Spencer validated this prediction on the panel. “I am looking forward to an opportunity to litigate under the new Canadian litigation in partnership with a class-action firm here in Canada,” Spencer says. “I’ve got my New York-Toronto plane schedules taped to a wall in my office.”

SO MUCH FOR SAFEGUARDS

Spencer says well-capitalized U.S. firms are accustomed to large financial risks. In fact, such risks are often written into their budgets. As such, Bill 198’s loser-pay provision is merely another form of “accentuated financial risk,” he says.

To reduce any appetite to take such risks, Bill 198 introduced liability and damage caps. The cap on liability for misrepresentation, Bureaud reveals, is the greater of either $1 million or 5% of the market cap. Kim notes individual officers and directors are only liable for $25,000 or 50% of full compensation for the 12 months before the violation. Experts are only liable for $1 million under the legislation’s caps.

Bureaud says under Bill 198, damages are assessed on a proportionate basis: if a defendant is found liable for a certain percentage of the misrepresentation, that is the amount the defendant is required to pay.

So why take the financial risk of making a claim, when caps on damages and liability restrict the potential payout? Because, the panel seems to agree, a creative plaintiff bar can plead around the monetary caps on the basis of knowledgeable conspiracy to commit fraud on the market.

An important caveat exists to the cap rule. If the defendant authorized, permitted or acquiesced to the misrepresentation and failed to make a timely disclosure, Bureaud says, the caps no longer apply. If this happens, the individual director and board officers will be held joint and severally liable for the entire damage award.

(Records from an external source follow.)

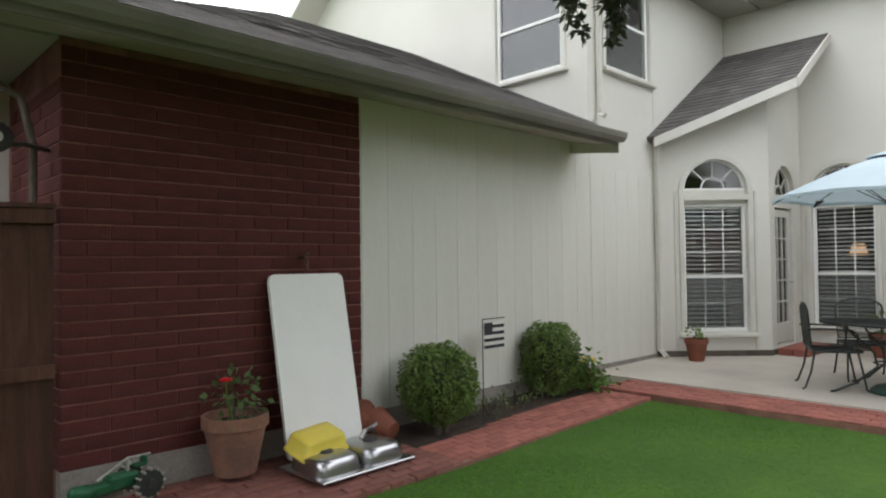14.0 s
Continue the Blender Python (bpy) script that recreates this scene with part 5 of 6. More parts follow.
# ---- houses further off ----
def far_house(x, y, w, d, eave, rise, wall_mat, roof_mat, label, z=-0.3):
    o = thing("far_house", Matrix.Translation((x, y, z)), label, "house")
    part("wall", Geo().box((0, 0, eave / 2), (w, d, eave)), wall_mat, o)
    ov, r = 0.45, min(w, d) / 2 + 0.45
    hx, hy = w / 2 + ov, d / 2 + ov
    a, b = (hx - r, 0) if w > d else (0, hy - r)
    g = Geo()
    v = [(-hx, -hy, eave), (hx, -hy, eave), (hx, hy, eave), (-hx, hy, eave), (-a, -b, eave + rise), (a, b, eave + rise)]
    f = [(0, 1, 5, 4), (1, 2, 5), (2, 3, 4, 5), (3, 0, 4)] if w > d else [(0, 1, 4), (1, 2, 5, 4), (2, 3, 5), (3, 0, 4, 5)]
    g.add(v, f + [(3, 2, 1, 0)])
    part("roof", g, roof_mat, o)
    part("fascia", Geo().box((0, -hy, eave - 0.06), (2 * hx, 0.04, 0.18)).box((-hx, 0, eave - 0.06), (0.04, 2 * hy, 0.18)).box((hx, 0, eave - 0.06), (0.04, 2 * hy, 0.18)), N_TRIM, o)
    part("window", Geo().box((-w / 2 - 0.02, 0, eave * 0.55), (0.04, 1.1, 1.2), 0.01), N_DARK, o, "dark window")
    return o


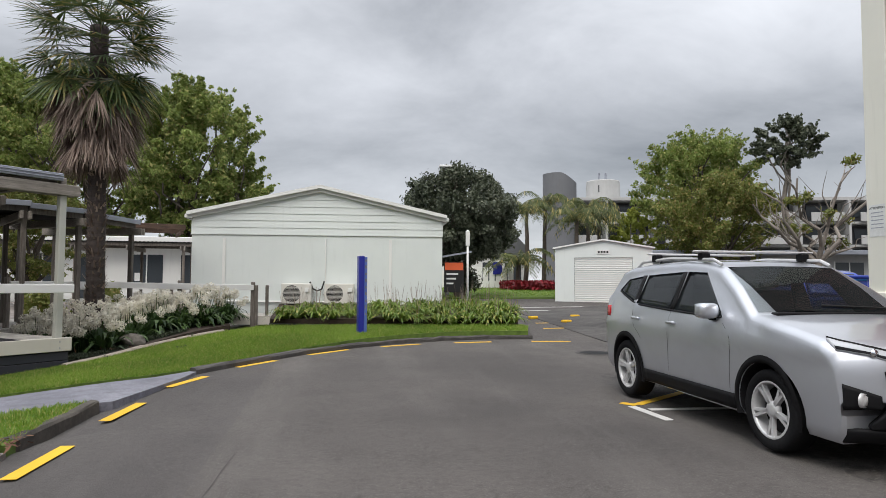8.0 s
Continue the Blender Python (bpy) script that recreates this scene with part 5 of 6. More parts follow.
# ---- plants ----
LEAF_PLANE = foliage("fresh_green_leaves", (0.155, 0.215, 0.05), (0.36, 0.43, 0.125), dry=(0.42, 0.38, 0.15), trans=0.5)
LEAF_OLIVE = foliage("olive_green_leaves", (0.13, 0.16, 0.035), (0.26, 0.28, 0.07), dry=(0.34, 0.25, 0.1), trans=0.4)
LEAF_DARK = foliage("dark_leathery_leaves", (0.045, 0.062, 0.032), (0.17, 0.185, 0.125), 0.45, trans=0.2)
LEAF_BRIGHT = foliage("yellow_green_leaves", (0.22, 0.27, 0.04), (0.38, 0.40, 0.08), trans=0.45)
LEAF_SHRUB = foliage("glossy_shrub_leaves", (0.02, 0.045, 0.016), (0.075, 0.12, 0.04), 0.4, trans=0.2)
PALM_LEAF = foliage("palm_leaf", (0.04, 0.075, 0.024), (0.13, 0.165, 0.05), 0.4, dry=(0.34, 0.26, 0.09), trans=0.3)
PALM_DRY = foliage("dead_palm_thatch", (0.10, 0.066, 0.05), (0.46, 0.36, 0.30), 0.8, trans=0.2)
QUEEN_LEAF = foliage("arching_palm_leaf", (0.05, 0.075, 0.022), (0.19, 0.21, 0.07), 0.5, dry=(0.45, 0.36, 0.13), trans=0.4)
LILY_LEAF = foliage("lily_strap_leaf", (0.025, 0.055, 0.016), (0.085, 0.145, 0.04), 0.32, trans=0.3)
AGA_LEAF = foliage("agapanthus_leaf", (0.10, 0.17, 0.025), (0.26, 0.36, 0.065), 0.4, dry=(0.40, 0.34, 0.1), trans=0.35)
PETAL = foliage("cream_white_petals", (0.80, 0.75, 0.64), (0.90, 0.87, 0.79), 0.6, trans=0.45)
RED_LEAF = foliage("dark_red_bedding", (0.10, 0.008, 0.012), (0.30, 0.02, 0.03), 0.6, trans=0.2)
BARK = timber("grey_brown_bark", (0.05, 0.04, 0.032), (0.16, 0.13, 0.105), axis=2, rnd=0.2)
PALE_BARK = timber("pale_bark", (0.16, 0.14, 0.12), (0.32, 0.28, 0.24), axis=2, rnd=0.2)
PALM_BARK = timber("ringed_palm_bark", (0.018, 0.013, 0.012), (0.085, 0.062, 0.052), axis=0, rnd=0.1)
GRASS_BLADE = foliage("grass_blade", (0.125, 0.235, 0.022), (0.27, 0.40, 0.05), 0.6, dry=(0.46, 0.40, 0.15), trans=0.4)


def leaf_points(blobs, n, shell=0.55, seed=1):
    g = np.random.default_rng(seed)
    b = np.array(blobs, float)
    vol = b[:, 3] ** 2
    idx = g.choice(len(b), n, p=vol / vol.sum())
    d = g.normal(size=(n, 3))
    d /= np.linalg.norm(d, axis=1)[:, None]
    r = shell + (1.05 - shell) * g.uniform(0, 1, n) ** 0.7
    # uneven outline
    r *= 0.86 + 0.28 * np.sin(d[:, 0] * 5 + idx) * np.sin(d[:, 1] * 4 + 2 * idx) + g.normal(0, 0.07, n)
    stray = g.uniform(0, 1, n) < 0.22
    r = np.where(stray, r * g.uniform(1.0, 1.5, n), r)
    p = b[idx, :3] + d * r[:, None] * b[idx, 3:4] * np.array([1, 1, 0.86])
    return p, d, g


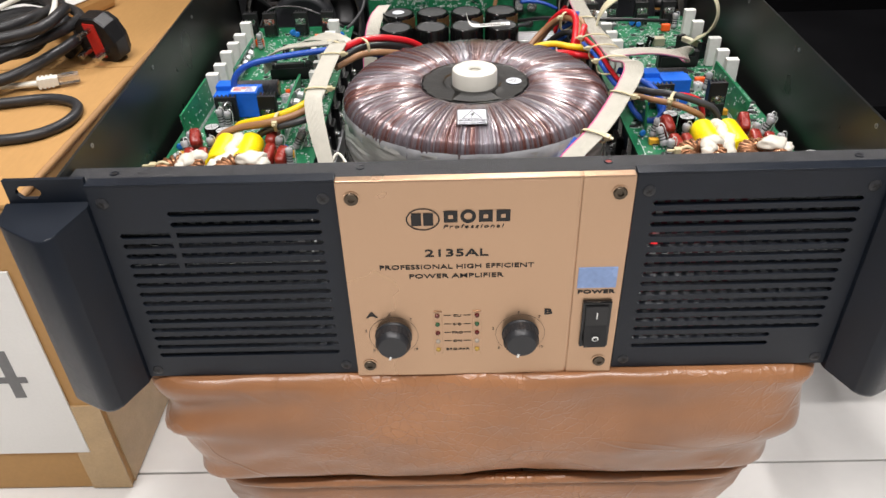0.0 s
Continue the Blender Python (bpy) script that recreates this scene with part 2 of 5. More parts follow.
def winding_material():
    """Copper turns under shiny clear film: strands run outwards from the middle."""
    m, N, L, P = shader("wound_copper_under_film")
    tc = N.new("ShaderNodeTexCoord")
    sep = N.new("ShaderNodeSeparateXYZ")
    L.new(tc.outputs["Object"], sep.inputs[0])
    at = N.new("ShaderNodeMath")
    at.operation = "ARCTAN2"
    L.new(sep.outputs[1], at.inputs[0]), L.new(sep.outputs[0], at.inputs[1])
    ln = N.new("ShaderNodeVectorMath")
    ln.operation = "LENGTH"
    L.new(tc.outputs["Object"], ln.inputs[0])
    comb = N.new("ShaderNodeCombineXYZ")
    L.new(at.outputs[0], comb.inputs[0]), L.new(ln.outputs["Value"], comb.inputs[1])
    fine, broad = N.new("ShaderNodeTexNoise"), N.new("ShaderNodeTexNoise")
    for n, s, k in ((fine, 46.0, 2.5), (broad, 5.0, 6.0)):
        mp = N.new("ShaderNodeMapping")
        mp.inputs["Scale"].default_value = (s, k, 1)
        L.new(comb.outputs[0], mp.inputs[0]), L.new(mp.outputs[0], n.inputs[0])
        n.inputs["Scale"].default_value, n.inputs["Detail"].default_value = 1.0, 4
    ramp = N.new("ShaderNodeValToRGB")
    e = ramp.color_ramp.elements
    e[0].position, e[0].color = 0.36, (0.030, 0.014, 0.014, 1)
    e[1].position, e[1].color = 0.66, (0.215, 0.205, 0.232, 1)
    e.new(0.43).color = (0.135, 0.048, 0.038, 1)
    e.new(0.52).color = (0.130, 0.104, 0.117, 1)
    mix = N.new("ShaderNodeMath")
    mix.operation = "MULTIPLY_ADD"
    mix.inputs[1].default_value = 0.55
    half = N.new("ShaderNodeMath")
    half.operation, half.inputs[1].default_value = "MULTIPLY", 0.45
    L.new(broad.outputs[0], half.inputs[0])
    L.new(fine.outputs[0], mix.inputs[0]), L.new(half.outputs[0], mix.inputs[2])
    L.new(mix.outputs[0], ramp.inputs[0]), L.new(ramp.outputs[0], P.inputs["Base Color"])
    P.inputs["Metallic"].default_value = 0.4
    P.inputs["Roughness"].default_value = 0.27
    P.inputs["Coat Weight"].default_value = 0.75
    P.inputs["Coat Roughness"].default_value = 0.05
    b = N.new("ShaderNodeBump")
    b.inputs["Strength"].default_value, b.inputs["Distance"].default_value = 0.35, 0.0010
    L.new(fine.outputs[0], b.inputs["Height"])
    L.new(b.outputs[0], P.inputs["Normal"]), L.new(b.outputs[0], P.inputs["Coat Normal"])
    return m


def wrap_material():
    m, N, L, P = shader("cloudy_film_wrap")
    tc = N.new("ShaderNodeTexCoord")
    mp = N.new("ShaderNodeMapping")
    mp.inputs["Scale"].default_value = (1, 1, 3.2)
    mp.inputs["Rotation"].default_value = (0.25, 0.1, 0)
    L.new(tc.outputs["Object"], mp.inputs[0])
    n1, n2 = N.new("ShaderNodeTexNoise"), N.new("ShaderNodeTexNoise")
    n1.inputs["Scale"].default_value, n1.inputs["Detail"].default_value, n1.inputs["Distortion"].default_value = 16, 6, 1.6
    n2.inputs["Scale"].default_value, n2.inputs["Detail"].default_value = 55, 4
    L.new(mp.outputs[0], n1.inputs[0]), L.new(mp.outputs[0], n2.inputs[0])
    ramp = N.new("ShaderNodeValToRGB")
    e = ramp.color_ramp.elements
    e[0].position, e[0].color = 0.28, (0.20, 0.20, 0.19, 1)
    e[1].position, e[1].color = 0.72, (0.68, 0.68, 0.68, 1)
    e.new(0.5).color = (0.34, 0.335, 0.32, 1)
    L.new(n1.outputs[0], ramp.inputs[0]), L.new(ramp.outputs[0], P.inputs["Base Color"])
    P.inputs["Roughness"].default_value = 0.2
    P.inputs["Coat Weight"].default_value, P.inputs["Coat Roughness"].default_value = 0.8, 0.08
    b = N.new("ShaderNodeBump")
    b.inputs["Strength"].default_value, b.inputs["Distance"].default_value = 0.7, 0.003
    L.new(n1.outputs[0], b.inputs["Height"])
    b2 = N.new("ShaderNodeBump")
    b2.inputs["Strength"].default_value, b2.inputs["Distance"].default_value = 0.4, 0.001
    L.new(n2.outputs[0], b2.inputs["Height"]), L.new(b.outputs[0], b2.inputs["Normal"])
    L.new(b2.outputs[0], P.inputs["Normal"]), L.new(b2.outputs[0], P.inputs["Coat Normal"])
    return m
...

Plaintiff’s counsel must prove the defendant was cognizant of the misrepresentation in order to kill the caps, but no such requirements exist to prove the misrepresentation caused damage to investors.

RELYING ON RELIANCE

Ontario’s new legislation says shareholders are not required to prove they relied on the public misrepresentation. Moreover, they do not even have to prove the misrepresentation induced the drop in stock price. When pleading under Bill 198, the plaintiff’s counsel must only prove that a misrepresentation occurred and that shares in the corporation dropped. The same simplicity in Bill 198 is not mirrored under U.S. legislation.

In the U.S., the plaintiff bar has strict plea requirements: they must prove the investor relied on the misrepresentation. U.S. law stipulates that a plaintiff’s counsel must prove the knowing and reckless state of mind of the defendant.

In U.S. class actions, Mitrovic says, the defense has an opportunity to rebut the reliance presumption by questioning the entire investor class to determine if they truly relied on the inaccurate disclosure. “In Canada, you don’t have that: you have presumptive reliance and then it’s over. It’s almost like a prima facie case of liability if there’s a m
isrepresentation, which I think is going to lead to earlier settlements in Canada than in the States.”

BILL 198 IN CANADA

Bureaud believes all Canadian provincial governments are committed to introducing some form of Bill 198 at some point. He guessed British Columbia, Alberta and Qubec would likely be the first provinces to introduce the legislation. “I think there’s clearly momentum in those provinces to adopt similar legislation,” he says. “B.C. recently had enacted new securities and that contained similar types of civil liability for both primary and secondary market violations. So clearly they have crossed the threshold already.”

Nationwide adoption may appear almost certain, but provinces might not see action for some time. Kim notes that while the floodgates for U.S. plaintiffs firms have been open since Dec. 31, there have yet to be any Bill 198 class actions.

“I think the doomsday scenario won’t happen,” Kim says. “I think the firms from the U.S. will trod carefully and warily, but there will be American partners in Canadian class actions.”